The post-election surge in US stocks has lost its steam in March.
A big drop might be the best thing that can happen next.
That may sound counterintuitive.
After all, most investors — especially those piled into increasingly popular index funds — gain only when the stock market goes up. And they have since November 9, with the S&P 500 up nearly 11% after the election and before President Donald Trump’s administration had a chance to implement any of its pro-business plans.
But the speed of the most recent rally — which brought the Dow Jones Industrial Average above the 21,000 mark — made US stocks even more overvalued by most measures, and has some strategists eager for a pullback.
“Some kind of consolidation or pullback would be perfectly normal, and honestly, probably the best thing if you’re bullish,” Ryan Detrick, senior market strategist at LPL Financial told Business Insider. “You don’t want to see a blow-off top to 22,000 or 23,000 in a short timeframe,” he said, referring to the Dow.
The Dow’s move from 20,000 to 21,000 in 24 days matched the fastest thousand-point move recorded in May 1999. In February, the index recorded 12 straight days of closing at all-time highs, one day short of the longest streak.
“Don’t think that investors don’t want a pullback,” said Quincy Krosby, market strategist at Prudential Financial. “They want to burn off some of that froth, that enthusiasm, and they want valuations in stock prices to pull back in,” she told Business Insider.
Eight years and counting
Old age does not kill bull markets. But amid the second-oldest one in history, and with some measures of valuation and investor sentiment at levels last seen at previous market tops, the parallels to past bubbles are being drawn.
Professor Jean-Paul Rodrigue of Hofstra University is the creator of this illustration of stages of a bubble. We asked him where things sit now.
“I have given up a long time ago trying to make any precise assessment about market bubbles, particularly their blow-off, since a lack of rationality is more the norm than the exception these days,” Rodrigue said.
Based on the stages he outlined though, the market is likely somewhere between “enthusiasm” and “delusion,” before the top, he said.

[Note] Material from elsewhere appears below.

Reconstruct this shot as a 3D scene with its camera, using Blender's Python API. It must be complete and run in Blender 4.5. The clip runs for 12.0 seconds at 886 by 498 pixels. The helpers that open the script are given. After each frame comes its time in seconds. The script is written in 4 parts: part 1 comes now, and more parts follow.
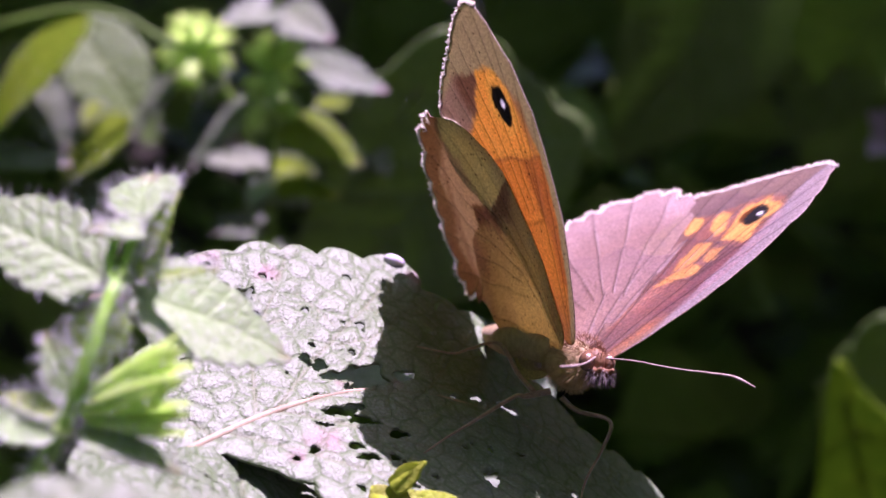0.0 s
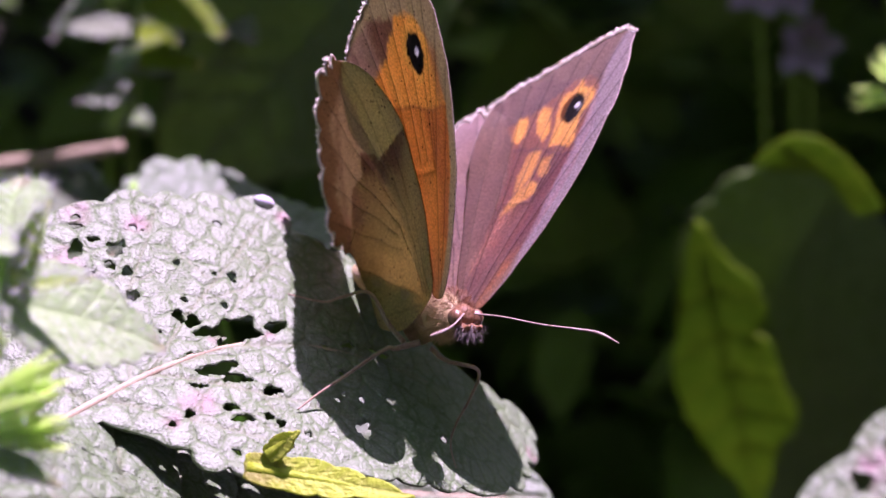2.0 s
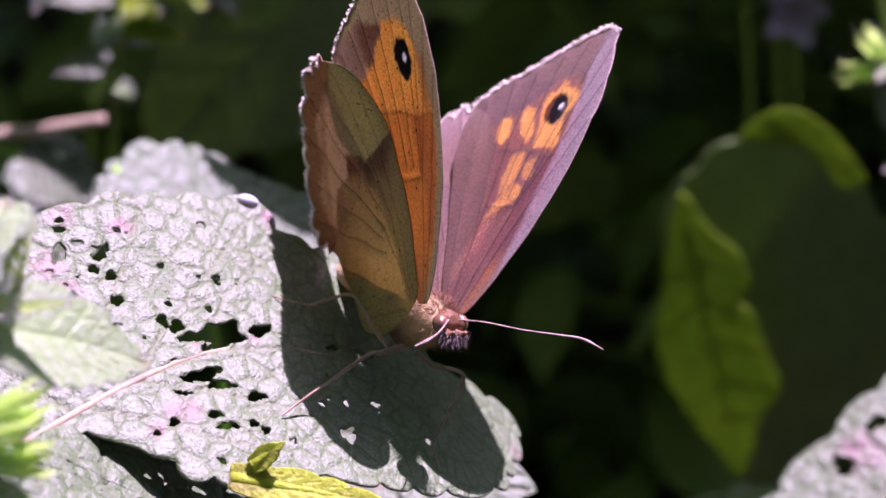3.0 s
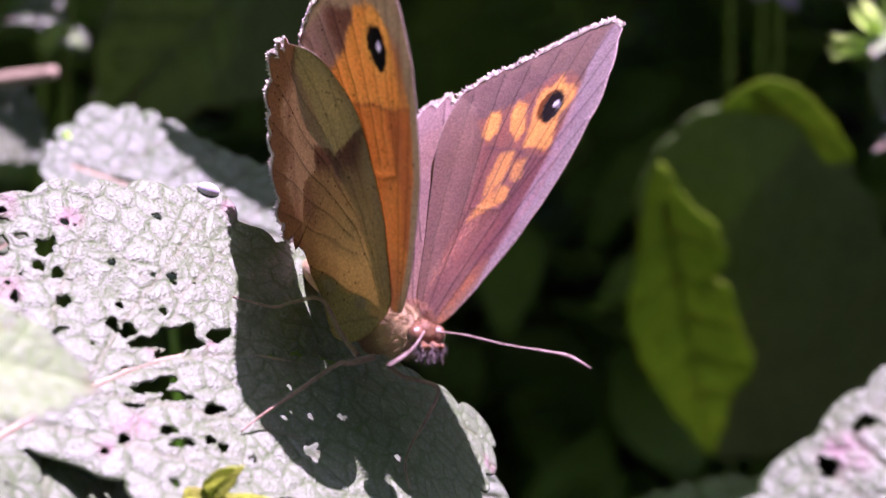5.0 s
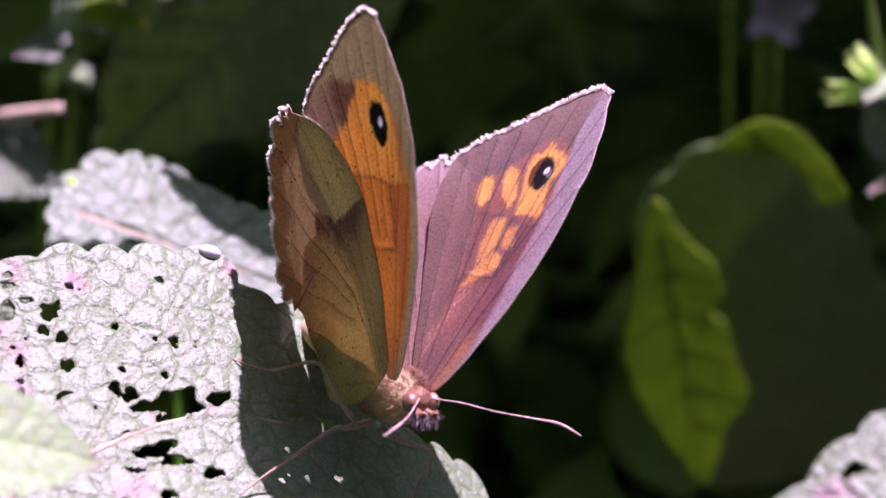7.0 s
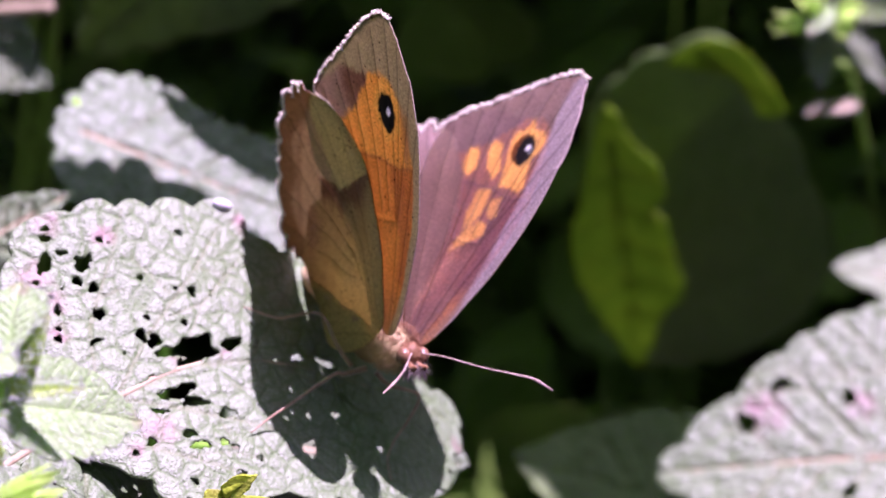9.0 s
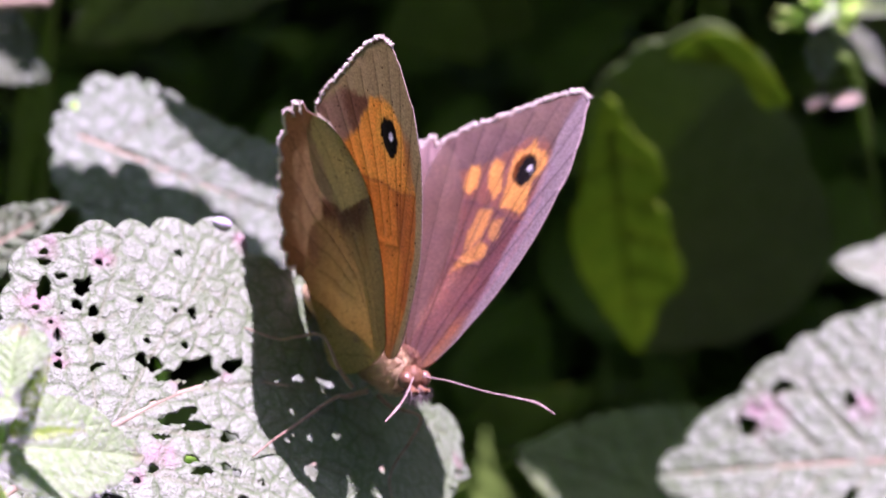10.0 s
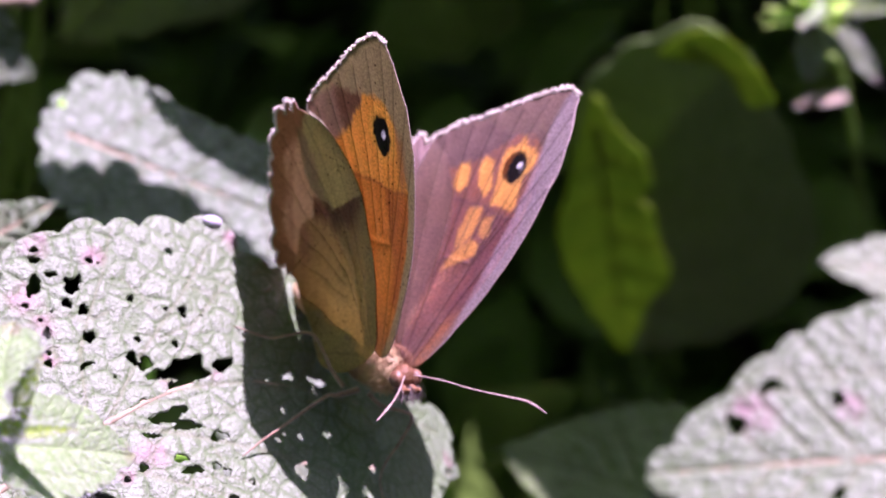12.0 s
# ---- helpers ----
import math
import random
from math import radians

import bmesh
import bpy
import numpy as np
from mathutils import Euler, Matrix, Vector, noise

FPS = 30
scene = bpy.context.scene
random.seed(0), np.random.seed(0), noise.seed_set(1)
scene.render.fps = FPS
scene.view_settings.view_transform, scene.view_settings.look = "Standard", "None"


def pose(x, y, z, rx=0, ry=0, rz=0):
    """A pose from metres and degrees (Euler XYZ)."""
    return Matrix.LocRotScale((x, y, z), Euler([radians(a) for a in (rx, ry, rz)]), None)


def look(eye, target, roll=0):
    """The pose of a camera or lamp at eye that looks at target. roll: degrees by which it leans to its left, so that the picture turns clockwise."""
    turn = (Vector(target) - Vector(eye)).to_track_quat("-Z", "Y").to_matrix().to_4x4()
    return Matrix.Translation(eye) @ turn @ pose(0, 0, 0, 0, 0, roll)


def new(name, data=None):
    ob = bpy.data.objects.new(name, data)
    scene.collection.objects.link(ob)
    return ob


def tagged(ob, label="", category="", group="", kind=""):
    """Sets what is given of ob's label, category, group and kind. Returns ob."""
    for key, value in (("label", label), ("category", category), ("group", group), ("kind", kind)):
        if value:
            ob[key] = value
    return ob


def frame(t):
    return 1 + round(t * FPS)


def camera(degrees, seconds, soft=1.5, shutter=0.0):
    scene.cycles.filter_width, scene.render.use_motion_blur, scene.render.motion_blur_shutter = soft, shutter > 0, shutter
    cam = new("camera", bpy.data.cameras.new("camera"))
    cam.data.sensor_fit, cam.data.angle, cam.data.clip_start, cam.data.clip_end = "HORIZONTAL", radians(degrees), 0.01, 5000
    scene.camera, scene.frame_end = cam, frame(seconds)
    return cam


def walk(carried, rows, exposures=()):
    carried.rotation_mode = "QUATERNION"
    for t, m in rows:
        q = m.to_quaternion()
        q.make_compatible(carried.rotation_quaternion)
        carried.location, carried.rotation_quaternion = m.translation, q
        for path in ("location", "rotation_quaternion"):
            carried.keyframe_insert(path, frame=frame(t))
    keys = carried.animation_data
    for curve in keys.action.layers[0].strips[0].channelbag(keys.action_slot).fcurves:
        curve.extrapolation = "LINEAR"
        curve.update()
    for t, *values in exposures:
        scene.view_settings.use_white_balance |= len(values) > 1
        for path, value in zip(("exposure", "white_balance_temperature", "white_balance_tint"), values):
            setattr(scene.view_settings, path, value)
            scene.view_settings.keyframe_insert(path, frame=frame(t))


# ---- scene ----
cam = camera(26, 12.0, soft=1.5)
cam.data.dof.use_dof = True
cam.data.dof.focus_distance = 0.137
cam.data.dof.aperture_fstop = 34.0
walk(cam, [
    (0.0, pose(0.00689, -0.13374, 0.02763, 81.851, 6.332, 6.043)),
    (0.5, pose(0.00478, -0.13183, 0.03138, 80.597, 6.153, 4.169)),
    (0.8, pose(0.00632, -0.13252, 0.03075, 80.485, 6.698, 3.812)),
    (1.0, pose(0.00729, -0.13302, 0.03073, 80.142, 7.012, 3.551)),
    (1.5, pose(0.00690, -0.13335, 0.03645, 76.605, 6.868, 2.006)),
    (2.0, pose(0.00789, -0.13241, 0.04224, 74.063, 5.918, 1.924)),
    (2.5, pose(0.00795, -0.13134, 0.04425, 73.104, 6.350, 1.773)),
    (3.0, pose(0.00822, -0.13057, 0.04742, 71.910, 5.700, 1.450)),
    (3.2, pose(0.00826, -0.12897, 0.04852, 71.380, 5.657, 1.095)),
    (4.8, pose(0.00608, -0.11860, 0.04787, 70.075, 4.275, 0.191)),
    (5.0, pose(0.00646, -0.11833, 0.04931, 69.540, 3.839, 0.634)),
    (5.5, pose(0.00593, -0.11589, 0.05386, 69.179, 3.262, 0.650)),
    (6.0, pose(0.00830, -0.11644, 0.05307, 69.987, 4.267, 0.683)),
    (6.5, pose(0.00777, -0.11701, 0.05223, 70.055, 4.014, 0.978)),
    (6.7, pose(0.00775, -0.11730, 0.05267, 69.945, 3.850, 1.022)),
    (8.3, pose(0.00404, -0.13334, 0.07096, 65.244, 1.016, -0.139)),
    (8.5, pose(0.00392, -0.13294, 0.07137, 64.808, 0.984, -0.193)),
    (9.0, pose(0.00278, -0.12952, 0.07320, 63.383, 0.589, -0.452)),
    (9.5, pose(0.00268, -0.12768, 0.07524, 62.641, 0.360, -0.400)),
    (10.0, pose(0.00238, -0.12607, 0.07777, 61.885, 0.519, -0.555)),
    (10.5, pose(-0.00021, -0.12511, 0.07639, 61.969, 0.446, -1.293)),
    (11.0, pose(0.00057, -0.12563, 0.07719, 61.826, 0.551, -1.180)),
    (11.5, pose(0.00096, -0.12572, 0.07692, 61.917, 0.244, -1.161)),
    (12.0, pose(0.00158, -0.12577, 0.07757, 61.854, 0.213, -1.034)),
], exposures=[(0.0, 1.48, 5800, 78), (3.0, 1.46, 5780, 82), (5.0, 1.62, 5780, 84), (6.7, 1.62, 5780, 84), (8.5, 1.62, 5730, 77), (12.0, 1.6, 5730, 77)])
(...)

It’s just impossible to know how long it will take to peak.
Many stock market strategists, though, say it’s too soon to talk of a bubble because they see the economy underpinning much of the gains.
“We don’t think it’s delusion,” LPL’s Detrick said. “The economy is potentially backing some of this.”
That doesn’t mean a sudden drop of, say, as much as 10%, won’t be unnerving, he said.
“I’m going to guess that a lot of fear will come in a hurry because we’ve been so spoiled by all the moves” higher, Detrick said.
The Trump administration — which is promising tax reform, deregulation and heavy spending to boost the economy — has taken credit for the rally, and described it as a scorecard for the White House. And it could also be the trigger for its next leg lower.
“If there’s any deviation that looks as if he’s being forced to abandon tax reform, perhaps from his own party — those who are saying how will they pay for it — this market is going to have to recalibrate,” Prudential’s Krosby said.
‘Fear is your friend’
Based on the market’s history of eventually recouping its losses, a smart move in such moments has been to look for opportunities to buy.
“Widespread fear is your friend as an investor, because it serves up bargain purchases,” said Warren Buffett, Berkshire Hathaway’s chairman, in his most recent letter to shareholders.
Buyers taking advantage of the dip would be a sign that the pullback is not a longer-term decline, Krosby said.
The other would be if US economic growth holds up.
“I have a very hard time imagining that this bull market is about over right now,” said Randy Frederick, vice president of trading and derivatives at the Schwab Center for Financial Research. “If you look across the board at the economic data, there’s almost nothing in the economic realm that’s not at least moderately positive.”